The entire Magik v Elder Gods plan was groundbreaking and I still don’t think it’s talked about enough.
Immediately after and even at the point where they had been rescued, sure since Karma isn’t a sociopath. But even after she helped get them cured with Dark Beast and having friendly/non-aggressive interactions with the team during the WotR tie-in, she quits the team over off-panel interactions we never saw about how everyone hates her. It just felt forced, probably because Rosenberg didn’t know what to do with her and knew he’d gets hit if he killed her off.
Thank God for volume 3 cuz the last time we saw the OG crew was in Young X-Men.
oh boy.
"Cable was right!"
There’s actually a “Things to come” page in Young X-Men that teases a bunch of plots that were ultimately handed off to X-Infernus and NM v3 after YXM got cancelled. Thank god for small favours because imagine if Guggs wrote those stories...
Despite being dragged into one crossover after the other Zeb Wells managed to tell a great self contained story, play with continuity, advance characters forward and handle a big cast of supporting characters. His only sin is screwing Sam over.
How did Karma screw them over??
And I wouldn't mind some tension between Karma and Magik like maybe karma Is the only telepath that can get in her head/posses her but I'd like Magik to get closer to NM cast bedides Dani... Sunspot???
His run gave us the triple B's...
Bearded Black Berto
Last edited by BroHomo; 11-25-2019 at 04:33 PM.
GrindrStone(D)
This book is pure joy and I’m deeply upset we’ll have to wait a month and a half before we’re Globless again.

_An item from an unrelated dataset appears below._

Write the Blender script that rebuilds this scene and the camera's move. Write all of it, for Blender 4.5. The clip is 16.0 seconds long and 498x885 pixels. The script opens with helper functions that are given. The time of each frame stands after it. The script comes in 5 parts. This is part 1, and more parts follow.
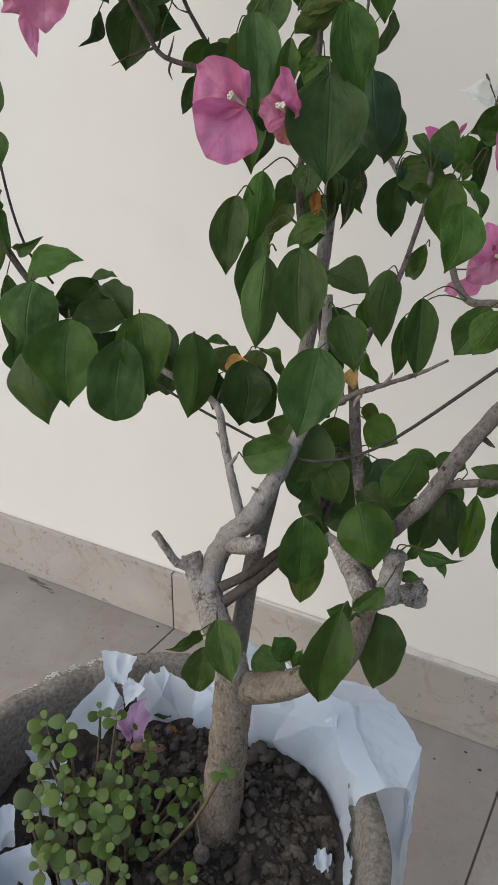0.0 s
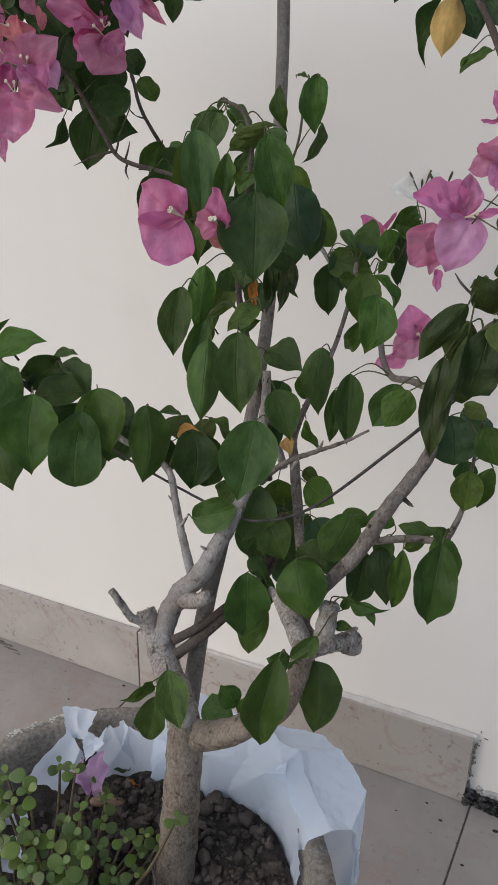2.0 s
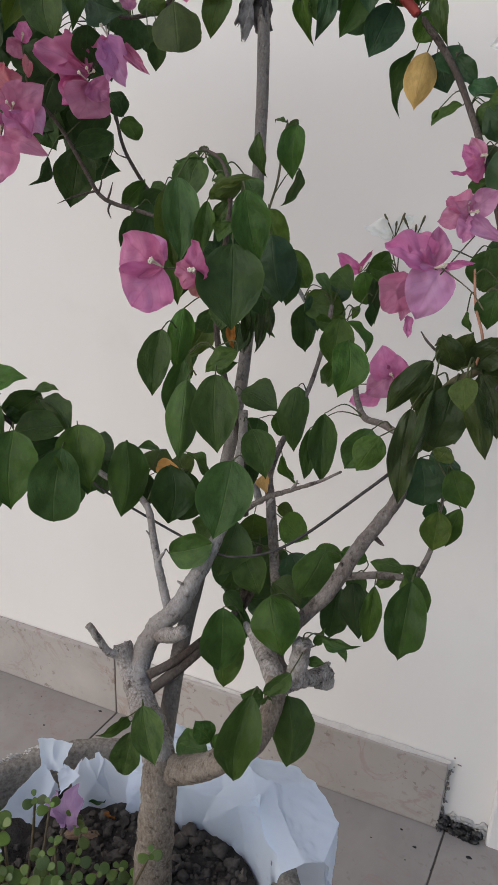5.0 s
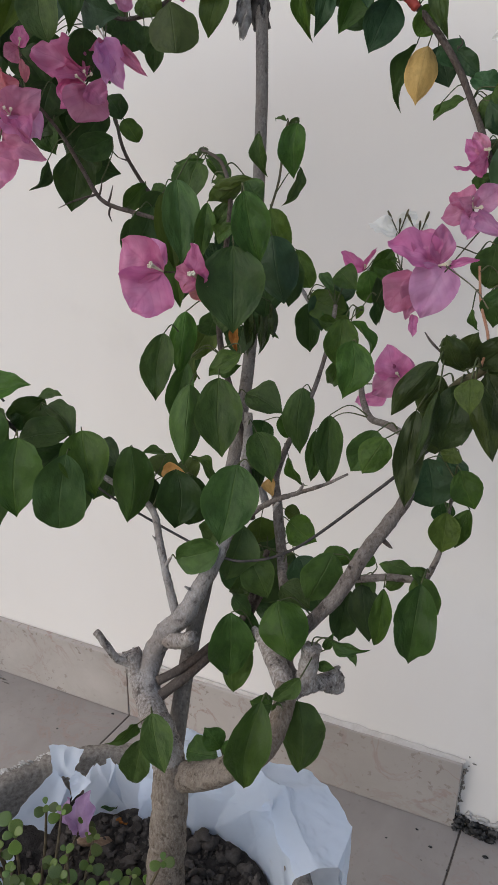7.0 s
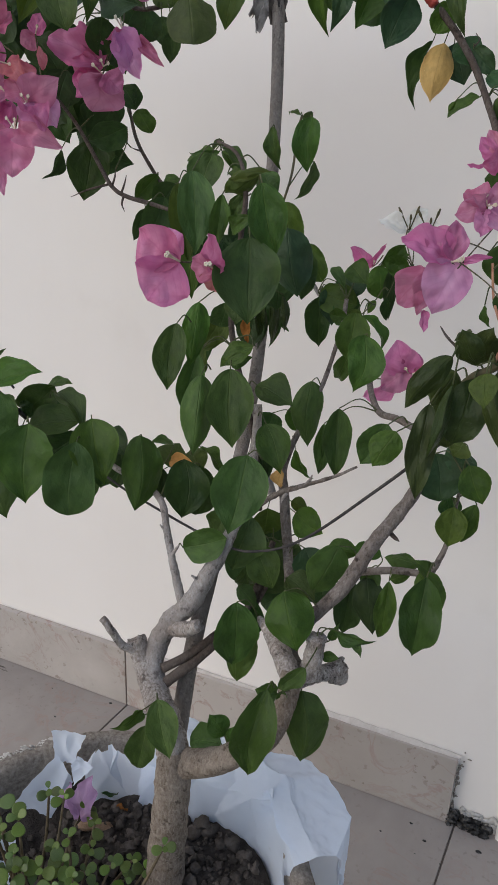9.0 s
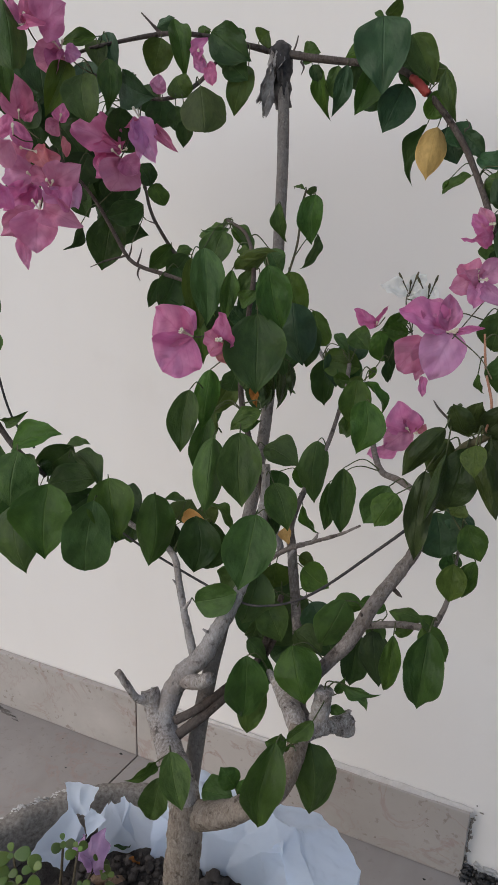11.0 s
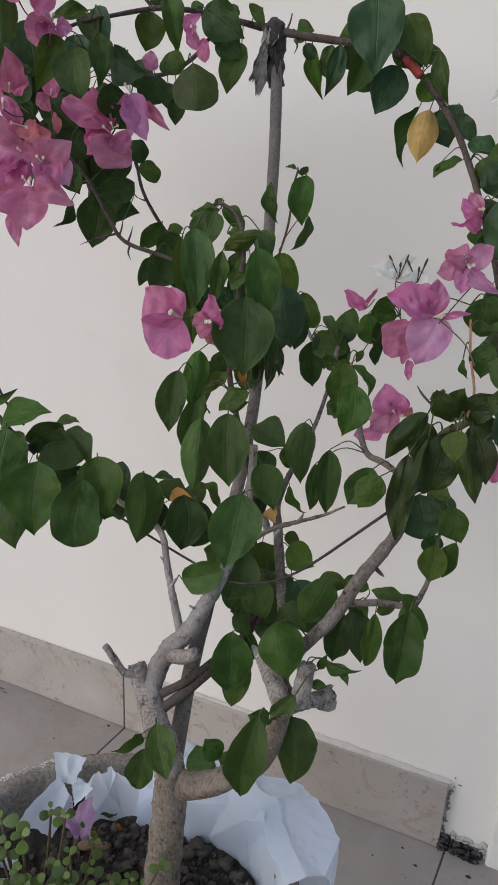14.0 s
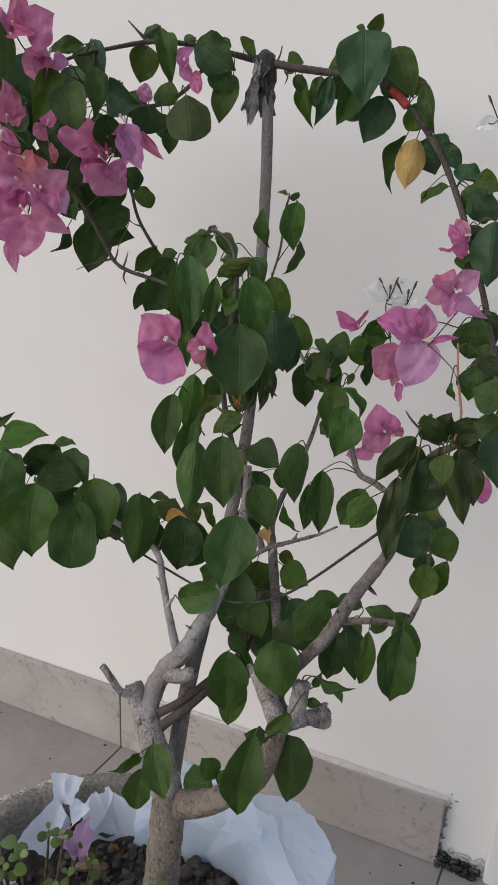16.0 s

This issue was pretty solid,. Hickman clear has better grasp of writing Sam and Berto than the summers family. But of course that makes sense he wrote them in Avengers. The whole cast in general shows personality as well which makes the the complaints about X-men 2 and Hickman interesting . I am curious at addition of Gen X members now after reading this book but I will talk about that later.
I found issue 2 to be an improvement over issue 1. The plot was a lot less choppy and the tone seemed more consistent, making it much more clear what the book is trying to be.